IMSA officials explain the decisions made in rain shortened Rolex 24 at Daytona
The 2019 Rolex 24 at Daytona started out as a fantastic race. Wayne Taylor Racing, Whelen Engineering and the Mazda came were in a three way battle for the DPI and overall race lead at the front of the field.
That battle continued through most of the night. Around 5am, the race went sideways and shitty.
The skies opened and saturated the racing surface. It caused chaos on the race track. It was still entertaining during the moments of green flag action. But, it was entertaining for the wrong reasons.
The DPI leader hydroplaned through turn one. The car wouldn’t turn in the puddles and the lead was exchanged. The leader in GTD spun out.
Cars were getting rear-ended due to poor visibility in the braking zones. It was dangerous. It became less of a race and more of survival.
IMSA red flag the race in the early morning hours. The had several short stints of green that followed. Another red flag was dropped on the race in the final hours of the race.
The race never went green. The 24 Hours of Daytona was cut short and the race ended with covers on the race cars.
“We have a very solid team in race control with very experienced people,” Mark Raffauf, IMSA Senior Director Racing Operations stated after the 2019 Rolex 24 at Daytona.
“Myself, I’ve done two other races here that were very similar. AJ Foyt’s win here in 1981 was very similar. It was virtually identical to this. 2004 was the same with about 23 hours of rain.”
“We obviously take safety into account, primarily. Competition secondarily. We made decisions today based on the information we had available to us on the condition of the track.”
“A lot of variables have to be taken into account from a lot of different variables. We chose to do what we did based in the information we had.”
“I feel very confident that we treated it well. The biggest problem at the speedway here is that once the ground is saturated it’s very difficult to remove it from the asphalt.”
“Once the cars can no longer technically compete, we feel it’s fairly senseless to carry on. Twice today, we made decisions to stop the race.”
“We tried every angle and every possibility that we had. Using all the hardware, people and staff that we have to do that. Unfortunately, we came up a little short.”
“The speedway unloaded the entire garage with everything we had. We had jets, vacuum trucks. We had buffalo sweepers, which are actually the most effective. Not necessarily for trying to dry the track but remove standing water.”
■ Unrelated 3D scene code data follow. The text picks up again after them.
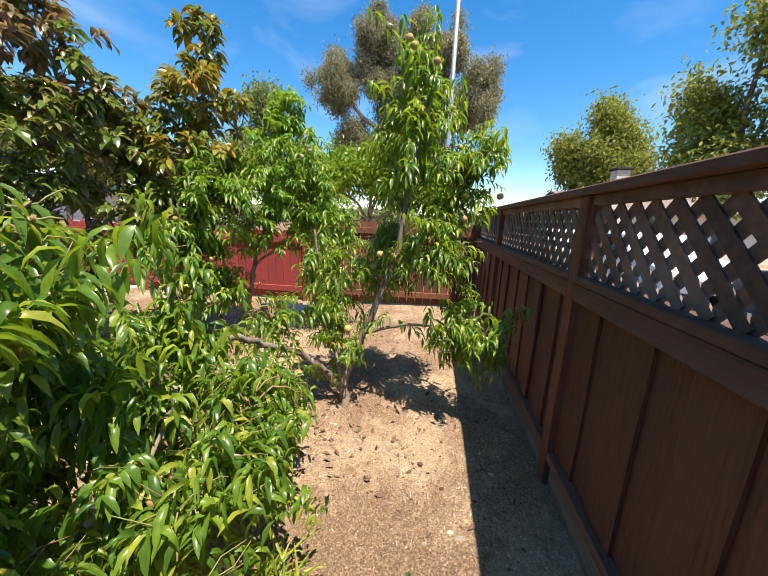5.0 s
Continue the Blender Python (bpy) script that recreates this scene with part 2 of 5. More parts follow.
M_DARK = surface("dark_void", (0.02, 0.018, 0.016), (0.012, 0.011, 0.01), (0.03, 0.025, 0.02), 2.0, 20, 0.9, 0.1, 0.003)
M_METAL = surface("galvanised_steel", (0.55, 0.56, 0.57), (0.42, 0.43, 0.44), (0.36, 0.35, 0.34), 2.0, 30, 0.45, 0.08, 0.002, metal=0.7)
M_BLACK = surface("black_plastic", (0.028, 0.028, 0.03), (0.015, 0.015, 0.016), (0.06, 0.05, 0.04), 3.0, 40, 0.55, 0.1, 0.002)
M_BLUE = surface("blue_plastic", (0.02, 0.07, 0.55), (0.015, 0.05, 0.42), (0.04, 0.08, 0.40), 2.0, 30, 0.45, 0.05, 0.002)
M_GREYBLUE = surface("blue_grey_plastic", (0.17, 0.235, 0.27), (0.12, 0.17, 0.20), (0.22, 0.24, 0.25), 3.0, 30, 0.5, 0.06, 0.002)
M_CHAIR = surface("aged_white_slat", (0.50, 0.44, 0.36), (0.38, 0.32, 0.26), (0.32, 0.26, 0.20), 4.0, 30, 0.7, 0.2, 0.003, vary=0.1)
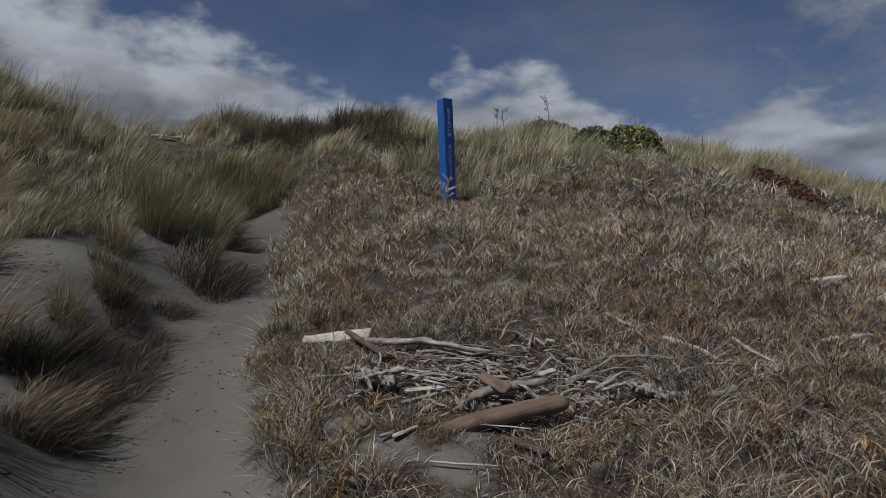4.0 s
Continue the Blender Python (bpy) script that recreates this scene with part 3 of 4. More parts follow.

“There are places where there are puddles, no question about it. We tried to provide as little standing water on the surface as possible. The infield and bus stop, are flat. Those are the places where water will pool and also saturate the land adjacent to it.”
Repaving the Daytona road course?
“I cant speak for the speedway. But, the infield was last repaved in the early 2000’s.”
“I think over time, which the amount of use the facility gets, the aggregate of the surface becomes worn. It’s driven on a lot. So, certain parts of the track are slippery, even when dry.”
“I’m not an asphalt expert. But, it’s been 15 years.”
Is there anything you could have done?
“Not really. We had pretty good indication that is was going to happen. We knew it was coming.”
“As it started building, it started coming in at 7/10th’s of an inch an hour. The track is not bad. But, visibility is another thing.”
“This was the first time on new Michelin rain tires. Rain tires tend to throw spray. That was a different experience for everybody I think.”
“Overall, we knew it was coming. But, there’s not a whole lot you can do about it,” Raffauf concluded.
“We’re cognizant of the fact this is a special series cause it’s an endurance racing series. We race in a lot of differentiating conditions,” Simon Hodgson, IMSA Vice President of Competition stated.
“But, safety is priority. What level is perceived to be an appropriate risk? We’re doing all we can to take inputs from everybody. Sometimes, it appears those inputs might not be correct. Depending on where you are in the class position at the time.”
“In GTD, the class leader decided to pit. He went from being the class leader to the back of the class. The reality is, we don’t want to be driving the end result of the race.”
“We were looking to get the race in. It became very obvious, because of the way the weather was moving and increasing, it may be possible.”
“But, we also realized that we had to finish some of the race procedures. We didn’t want to enter a process where by… If we restarted under yellow, did those procedures and then ended. If at that time, after freezing the race, if somebody had gone off the track, it could have been the leader.”
“Then, we would have been sat here answering questions as to why we altered the outcome of the race,” Hodgson concluded.